## GOAL
Copy exactly the lines from the beginning of the data down to and including the line holding "0.25, 0.2, 60))", without any pictures.

═══

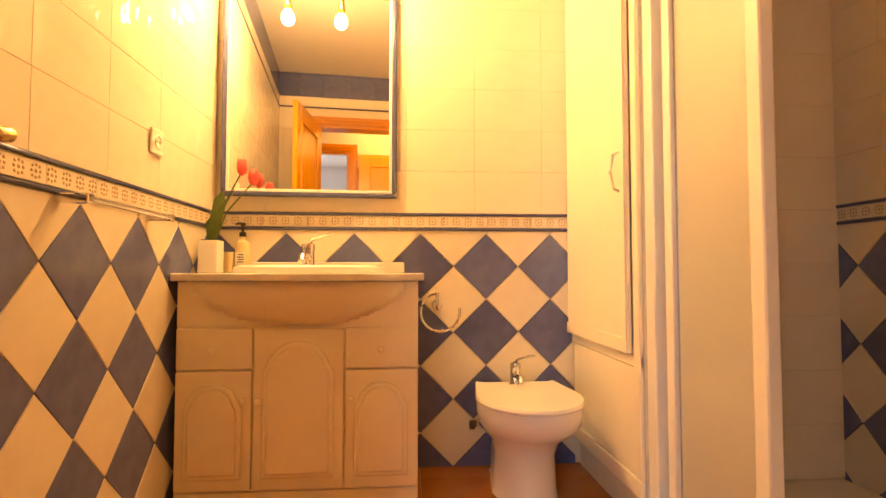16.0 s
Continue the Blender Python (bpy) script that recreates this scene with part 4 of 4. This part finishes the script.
flower = bmesh.new()
for k in range(8):
    a = 2 * math.pi * k / 8
    r = 0.016 if k % 2 else 0.014
    bmesh.ops.create_icosphere(flower, subdivisions=1, radius=0.0042, matrix=Matrix.Translation((r * math.cos(a), 0, r * math.sin(a))) @ Matrix.Diagonal((1, 0.4, 1, 1)))
bmesh.ops.create_icosphere(flower, subdivisions=1, radius=0.005, matrix=Matrix.Diagonal((1, 0.4, 1, 1)))
FLOWER_ME = mesh_of("relief_flower", flower, mat("sepia_relief_glaze", (0.42, 0.30, 0.19), 0.25, 0.2, 60))


def border(parent, m, a0, a1):
    """The relief border between two rope trims."""
    x = a0
    while x < a1 - 0.01:
        q = min(x + 0.2, a1)
        place("border_tile", tile_mesh([(0, 0.001), (q - x - 0.0015, 0.001), (q - x - 0.0015, 0.051), (0, 0.051)], TILE_CREAM, 0.011), parent, m, x, 1.0595)
        for z in (1.046, 1.1125):
            ln = q - x - 0.0015
            key = "rope_trim_%d" % round(ln * 1000)
            me = bpy.data.meshes.get(key)
            if not me:
                n = max(2, int(ln / 0.01))
                pts = [(ln * i / n, -0.011, 0.006) for i in range(n + 1)]
                me = mesh_of(key, tube(pts, [0.0058 + 0.0010 * (i % 2) for i in range(n + 1)], 8), BLUE_TRIM, True)
            place("rope_trim", me, parent, m, x, z)
        x += 0.2
    x = a0 + 0.03
    while x < a1 - 0.02:
        ob = place("relief_flower", FLOWER_ME, parent, m @ pose(0, -0.0112, 0), x, 1.0855)
        x += 0.054


def upper(parent, m, a0, a1, holes=(), shift=0.0):
    courses(parent, m, a0, a1, 1.125, 2.265, 0.31, 0.207, TILE_WALL, holes, shift)
    courses(parent, m, a0, a1, 2.279, 2.362, 0.31, 0.083, TILE_WALL, (), shift)
    courses(parent, m, a0, a1, 2.363, H - 0.003, 0.203, 0.204, TILE_BLUE, (), shift * 0.5)
    place("pencil_trim", mesh_of("pencil_trim", tube([(0, -0.009, 0), (a1 - a0, -0.009, 0)], 0.0065, 8), BLUE_TRIM, True), parent, m, a0, 2.272)


NORTH = bpy.data.objects["wall_bath_north"]
EAST = bpy.data.objects["wall_bath_east"]
SOUTH = bpy.data.objects["wall_bath_south"]
SIDE = bpy.data.objects["wall_shower_side"]
DOORWALL = bpy.data.objects["wall_door_d"]
MN = pose(0, BY + 0.011, 0)
ME_ = pose(BX + 0.011, 0, 0, 0, 0, -90)
MS = pose(0, BS - 0.011, 0, 0, 0, 180)
MSH = pose(1.3715, 0, 0, 0, 0, -90)
MD = pose(XR + 0.151, 0, 0, 0, 0, 90)
# own x on each wall: north x, east -y, south -x, shower side -y, door wall y
for parent, m, a0, a1, ph in ((NORTH, MN, XR + 0.152, BX, 0.8075 - 0.0025), (EAST, ME_, -BY, -CY + 0.0, -5.06), (SOUTH, MS, -1.37, 0.52, 0.05)):
    diamonds(parent, m, a0, a1, 1.044, ph)
    border(parent, m, a0, a1)
    upper(parent, m, a0, a1, shift=0.1)
courses(SIDE, MSH, -4.285, -BS, 0.062, H - 0.004, 0.31, 0.207, TILE_WALL)
upper(DOORWALL, MD, 4.66, BY, holes=[(5.12, 6.03, 2.215)])
border(DOORWALL, MD, 6.03, BY)
border(DOORWALL, MD, 4.66, 5.12)
diamonds(DOORWALL, MD, 4.66, 5.12, 1.044, 4.8)
diamonds(DOORWALL, MD, 6.03, BY, 1.044, 4.8)
diamonds(bpy.data.objects["base_tile_board"], pose(0, CY - 0.02, 0, 0, 0, 180), -CX1, -CX0, 0.124, -1.50)

# ---- floor planks ----
PL, PWD = 1.285, 0.192
FL = solid("floor", boxes((-2.07, -2.3, -0.0118, 1.75, 9.66, -0.0095)), GROUT, "orange-brown laminate plank floor", "floor", "structure")


def plank_mesh(w, l, cache={}):
    key = (round(w, 3), round(l, 3))
    if key not in cache:
        cache[key] = mesh_of("plank", boxes((0, 0, 0, w - 0.0006, l - 0.0006, 0.009), bev=0.0008), FLOORWOOD)
    return cache[key]


def planks(x0, y0, x1, y1, seed):
    r = random.Random(seed)
    x = x0
    while x < x1 - 0.01:
        w = min(PWD, x1 - x)
        y = y0 - r.choice((0.0, 0.32, 0.64, 0.96))
        while y < y1 - 0.01:
            p, q = max(y, y0), min(y + PL, y1)
            if q - p > 0.01:
                ob = new("plank", plank_mesh(w, q - p))
                ob.parent = FL
                ob.location = (x, p, -0.009)
            y += PL
        x += PWD


planks(-2.07, -2.3, XE, YA + 0.1, 1)
planks(-1.74, YA + 0.1, XR, YB + 0.12, 2)
TERRA = mat("glazed_terracotta_tile", (0.42, 0.155, 0.022), 0.16, 0.12, 7, 0.05, 30, second=(0.34, 0.115, 0.014), obj=0.15)
tile_me = mesh_of("floor_tile", boxes((0, 0, 0, 0.448, 0.448, 0.009), bev=0.001), TERRA)
for i in range(6):
    for j in range(6):
        ob = new("floor_tile", tile_me)
        ob.parent = FL
        ob.location = (XR + 0.075 + i * 0.45, BS + j * 0.45 - 0.16, -0.009)
planks(-1.51, YB + 0.12, 1.2, 9.66, 4)
bm = bmesh.new()
r_ = random.Random(9)
x = -4.7
while x < -1.58:
    y = 4.9 - r_.random() * 1.2
    while y < 14.4:
        box(bm, x, max(y, 4.9), -0.009, min(x + PWD, -1.45) - 0.0008, min(y + PL, 14.4) - 0.0008, -0.0003)
        y += PL
    x += PWD
LIVFLOOR = mat("laminate_floor_living", (0.44, 0.185, 0.052), 0.22, 0.1, 9, 0.04, 70, stretch=(5, 0.5, 5), second=(0.33, 0.125, 0.032), island=0.35)
solid("floor_living", bm, LIVFLOOR, "orange-brown laminate plank floor of the living room", "floor", "structure")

═══

## WRITTEN SOLUTION
16.0 s
Continue the Blender Python (bpy) script that recreates this scene with part 4 of 4. This part finishes the script.
flower = bmesh.new()
for k in range(8):
    a = 2 * math.pi * k / 8
    r = 0.016 if k % 2 else 0.014
    bmesh.ops.create_icosphere(flower, subdivisions=1, radius=0.0042, matrix=Matrix.Translation((r * math.cos(a), 0, r * math.sin(a))) @ Matrix.Diagonal((1, 0.4, 1, 1)))
bmesh.ops.create_icosphere(flower, subdivisions=1, radius=0.005, matrix=Matrix.Diagonal((1, 0.4, 1, 1)))
FLOWER_ME = mesh_of("relief_flower", flower, mat("sepia_relief_glaze", (0.42, 0.30, 0.19), 0.25, 0.2, 60))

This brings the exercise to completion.